The majority of the knockout stage bracket is now secured with the U.S. finishing second in its group behind the Netherlands. It is only the second time in USWNT history that the women’s team has not won its group. The United States next plays in Melbourne on Sunday, Aug. 6 at 2:00 a.m. PT. 

It will be the U.S.’ first match of the tournament on the Australian subcontinent, after playing all three group stage games on New Zealand soil. Let’s hope a new country also brings renewed athleticism, reignited passion and tactical ingenuity for the USWNT. To make the task tougher, midfielder Rose Lavelle will miss the elimination game due to yellow card accumulation.

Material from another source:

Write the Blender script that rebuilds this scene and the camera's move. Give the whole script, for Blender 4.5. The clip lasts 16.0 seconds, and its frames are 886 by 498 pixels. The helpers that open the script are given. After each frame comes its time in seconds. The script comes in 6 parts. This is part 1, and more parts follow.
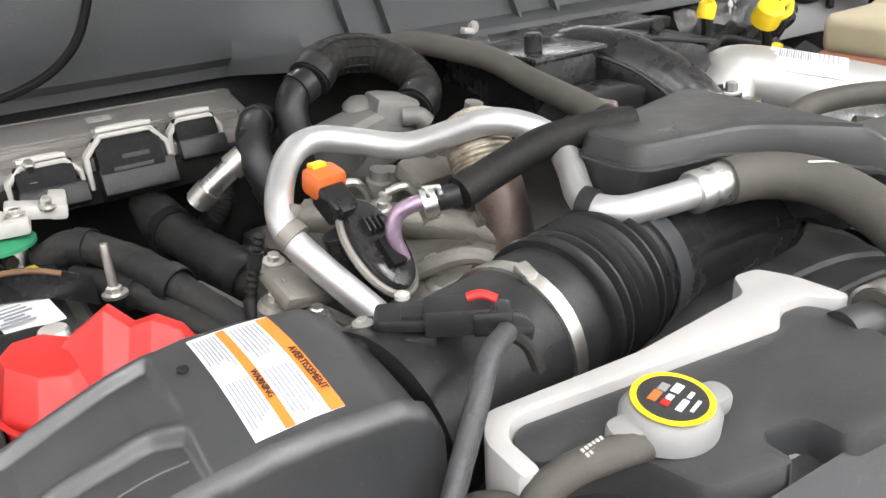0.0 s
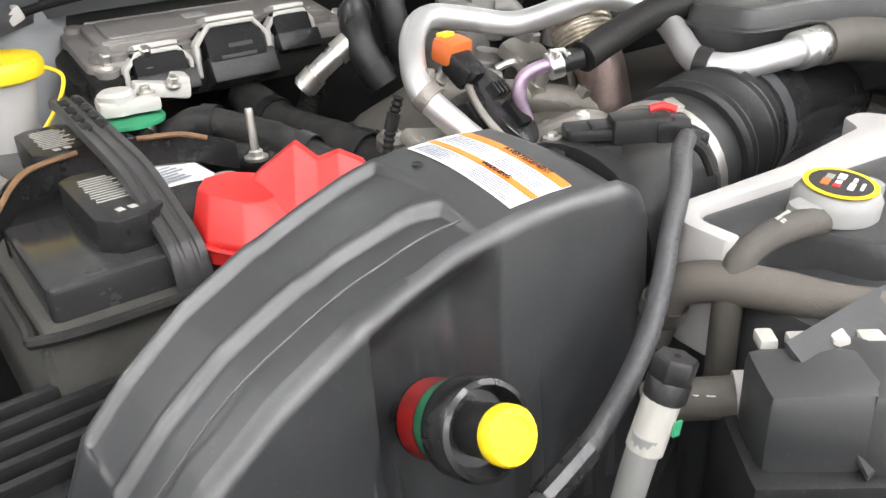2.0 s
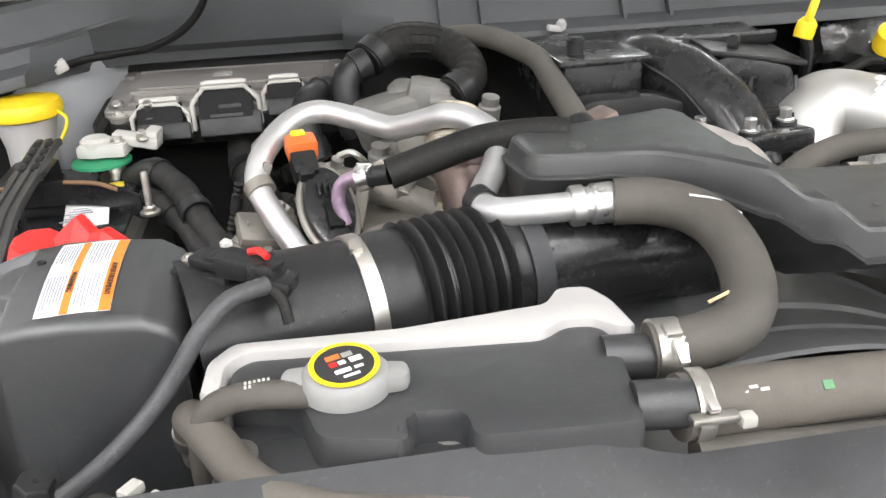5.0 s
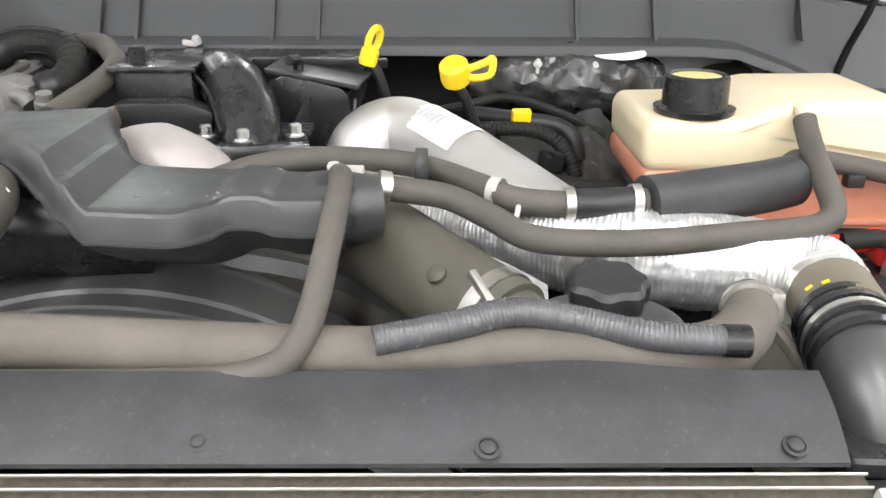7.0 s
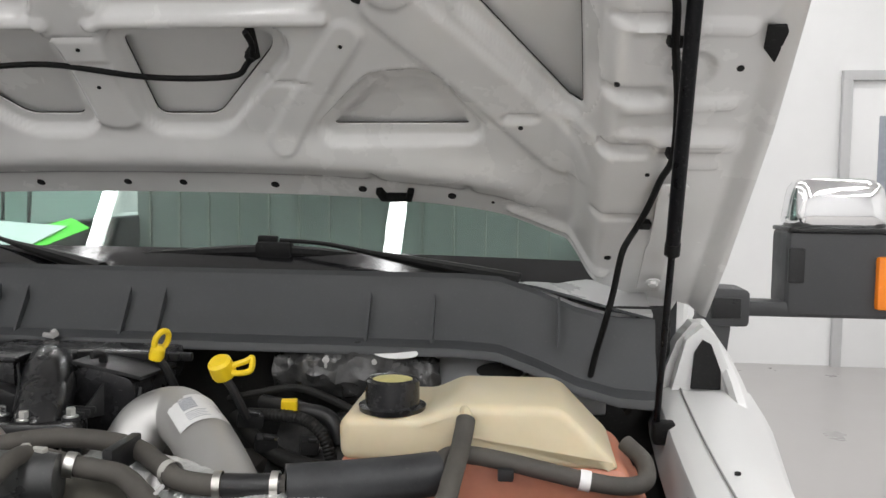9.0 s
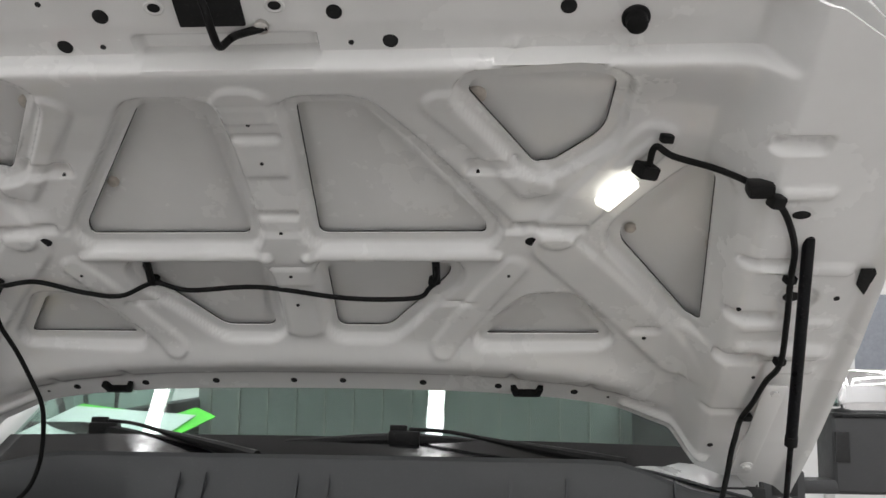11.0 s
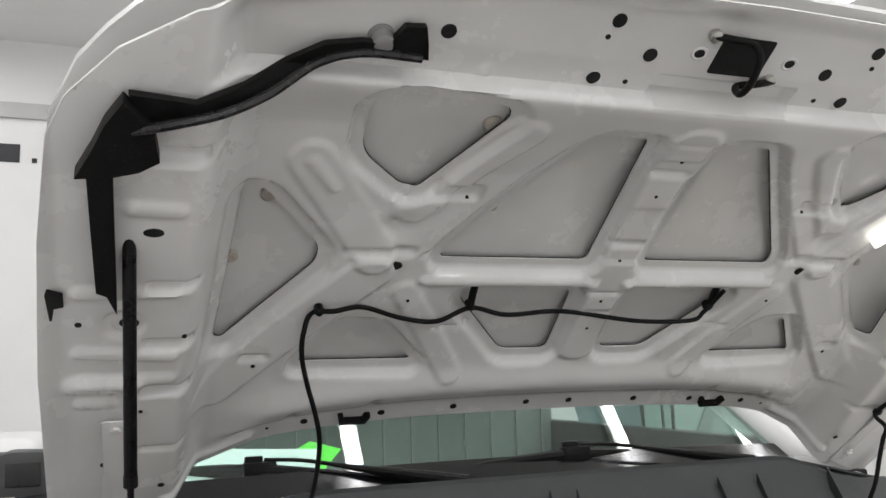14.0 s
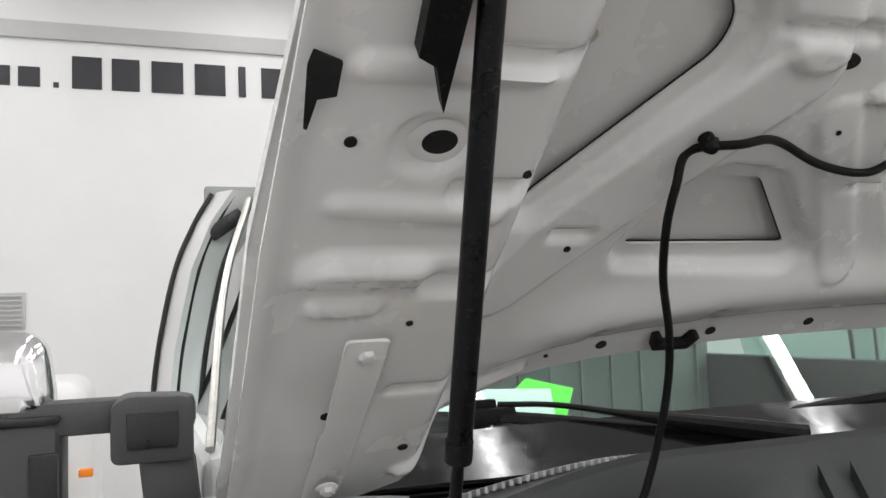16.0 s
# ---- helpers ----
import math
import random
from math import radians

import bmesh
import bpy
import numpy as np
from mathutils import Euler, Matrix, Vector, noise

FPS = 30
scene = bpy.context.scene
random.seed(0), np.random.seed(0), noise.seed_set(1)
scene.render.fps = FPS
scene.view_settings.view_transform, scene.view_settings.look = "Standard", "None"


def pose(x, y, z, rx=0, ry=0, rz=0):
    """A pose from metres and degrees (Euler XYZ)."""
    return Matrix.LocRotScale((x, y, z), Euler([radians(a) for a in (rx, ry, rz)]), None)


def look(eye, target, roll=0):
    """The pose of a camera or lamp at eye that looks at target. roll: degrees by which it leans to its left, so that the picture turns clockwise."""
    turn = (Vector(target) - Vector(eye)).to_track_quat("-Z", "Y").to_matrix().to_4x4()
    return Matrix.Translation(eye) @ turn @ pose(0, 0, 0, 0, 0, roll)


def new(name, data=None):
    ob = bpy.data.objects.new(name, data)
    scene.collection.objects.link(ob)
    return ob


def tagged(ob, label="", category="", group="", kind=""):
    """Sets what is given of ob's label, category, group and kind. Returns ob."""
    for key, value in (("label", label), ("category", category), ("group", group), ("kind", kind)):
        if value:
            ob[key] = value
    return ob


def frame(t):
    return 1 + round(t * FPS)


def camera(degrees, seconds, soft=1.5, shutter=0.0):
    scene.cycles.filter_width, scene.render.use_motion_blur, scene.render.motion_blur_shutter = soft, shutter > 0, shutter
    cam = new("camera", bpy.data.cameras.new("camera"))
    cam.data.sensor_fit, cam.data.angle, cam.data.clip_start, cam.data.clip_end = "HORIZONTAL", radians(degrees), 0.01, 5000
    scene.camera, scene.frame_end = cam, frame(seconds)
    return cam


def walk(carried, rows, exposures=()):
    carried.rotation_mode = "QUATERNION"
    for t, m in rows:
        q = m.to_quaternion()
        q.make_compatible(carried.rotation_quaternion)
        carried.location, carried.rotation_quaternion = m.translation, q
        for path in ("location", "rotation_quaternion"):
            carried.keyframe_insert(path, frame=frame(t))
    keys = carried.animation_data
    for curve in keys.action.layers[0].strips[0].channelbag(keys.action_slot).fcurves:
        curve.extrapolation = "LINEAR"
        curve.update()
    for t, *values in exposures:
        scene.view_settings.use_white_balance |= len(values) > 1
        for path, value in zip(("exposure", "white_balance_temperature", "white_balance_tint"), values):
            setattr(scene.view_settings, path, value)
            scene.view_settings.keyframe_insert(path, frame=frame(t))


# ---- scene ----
cam = camera(54.8, 16.0)
PATH = [
    (0, (-0.591, 0.099, 1.572), (0.38, 1.651, 0.766), -3.4),
    (0.5, (-0.694, 0.119, 1.565), (0.309, 1.637, 0.735), -3.5),
    (1, (-0.752, 0.137, 1.554), (0.285, 1.621, 0.706), -3.5),
    (1.5, (-0.759, 0.127, 1.54), (0.284, 1.604, 0.686), -3.2),
    (2, (-0.747, 0.101, 1.524), (0.285, 1.575, 0.652), -2.9),
    (2.5, (-0.718, 0.097, 1.545), (0.208, 1.633, 0.661), -3.9),
    (3, (-0.646, 0.096, 1.579), (0.11, 1.724, 0.697), -3.4),
    (3.2, (-0.612, 0.088, 1.58), (0.072, 1.745, 0.695), -3.1),
    (5.3, (-0.261, -0.084, 1.592), (-0.028, 1.726, 0.774), -2.2),
    (5.5, (-0.197, -0.085, 1.589), (0.005, 1.732, 0.777), -2.0),
    (6, (-0.012, -0.094, 1.574), (0.101, 1.743, 0.789), -1.9),
    (6.5, (0.119, -0.133, 1.575), (0.188, 1.713, 0.807), -0.3),
    (7, (0.249, -0.195, 1.566), (0.271, 1.664, 0.829), 0.3),
    (7.5, (0.38, -0.232, 1.566), (0.36, 1.634, 0.847), 0.6),
    (8, (0.541, -0.229, 1.565), (0.463, 1.639, 0.853), 0.6),
    (8.5, (0.646, -0.262, 1.598), (0.518, 1.654, 1.039), 0.7),
    (9, (0.674, -0.345, 1.645), (0.476, 1.64, 1.501), 0.7),
    (9.2, (0.676, -0.379, 1.657), (0.451, 1.608, 1.637), 0.8),
    (10.0, (0.640, -0.490, 1.672), (0.420, 1.490, 1.875), 0.7),
    (11.3, (0.314, -0.651, 1.694), (0.248, 1.33, 1.961), 0.4),
    (11.5, (0.248, -0.66, 1.689), (0.231, 1.32, 1.969), 0.2),
    (12, (0.025, -0.7, 1.692), (0.168, 1.273, 1.992), -0.3),
    (12.5, (-0.145, -0.675, 1.688), (0.155, 1.277, 1.999), -0.8),
    (13, (-0.312, -0.616, 1.681), (0.135, 1.309, 1.99), -1.2),
    (13.5, (-0.504, -0.57, 1.681), (0.079, 1.318, 1.992), -1.5),
    (14, (-0.734, -0.544, 1.691), (-0.026, 1.3, 1.999), -1.9),
    (14.5, (-0.867, -0.434, 1.676), (-0.02, 1.353, 1.975), -2.2),
    (15, (-0.925, -0.234, 1.628), (0.003, 1.511, 1.93), -2.5),
    (15.5, (-0.953, -0.053, 1.625), (0.009, 1.682, 1.875), -2.6),
    (16, (-0.922, 0.157, 1.659), (-0.231, 2.025, 1.837), -2.4),
]
walk(cam, [(t, look(eye, target, roll)) for t, eye, target, roll in PATH],
     [(0, 0.33), (1.5, 0.45), (2.5, 0.50), (3.2, 0.44), (5.5, 0.32), (6.0, 0.42), (6.5, 0.43), (7, 0.43), (7.5, 0.12), (8, -0.12), (8.5, -0.52), (9.0, -0.80), (9.2, -0.88), (11.3, -1.0), (14, -0.95), (15, -0.88), (16, -0.84)])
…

“They just haven’t been clicking,” said Julie Foudy ‘93 to CNN. “The thing that I keep coming back to is it doesn’t feel like there’s a lot of chemistry. There’s not a lot of confidence and swagger that we normally see with this U.S. team. I honestly think they need to stop thinking about the X’s and O’s and just focus on, let’s just go enjoy this and play and have fun and actually bring some joy back to it.”

Originally posted 2023-08-04 00:46:27.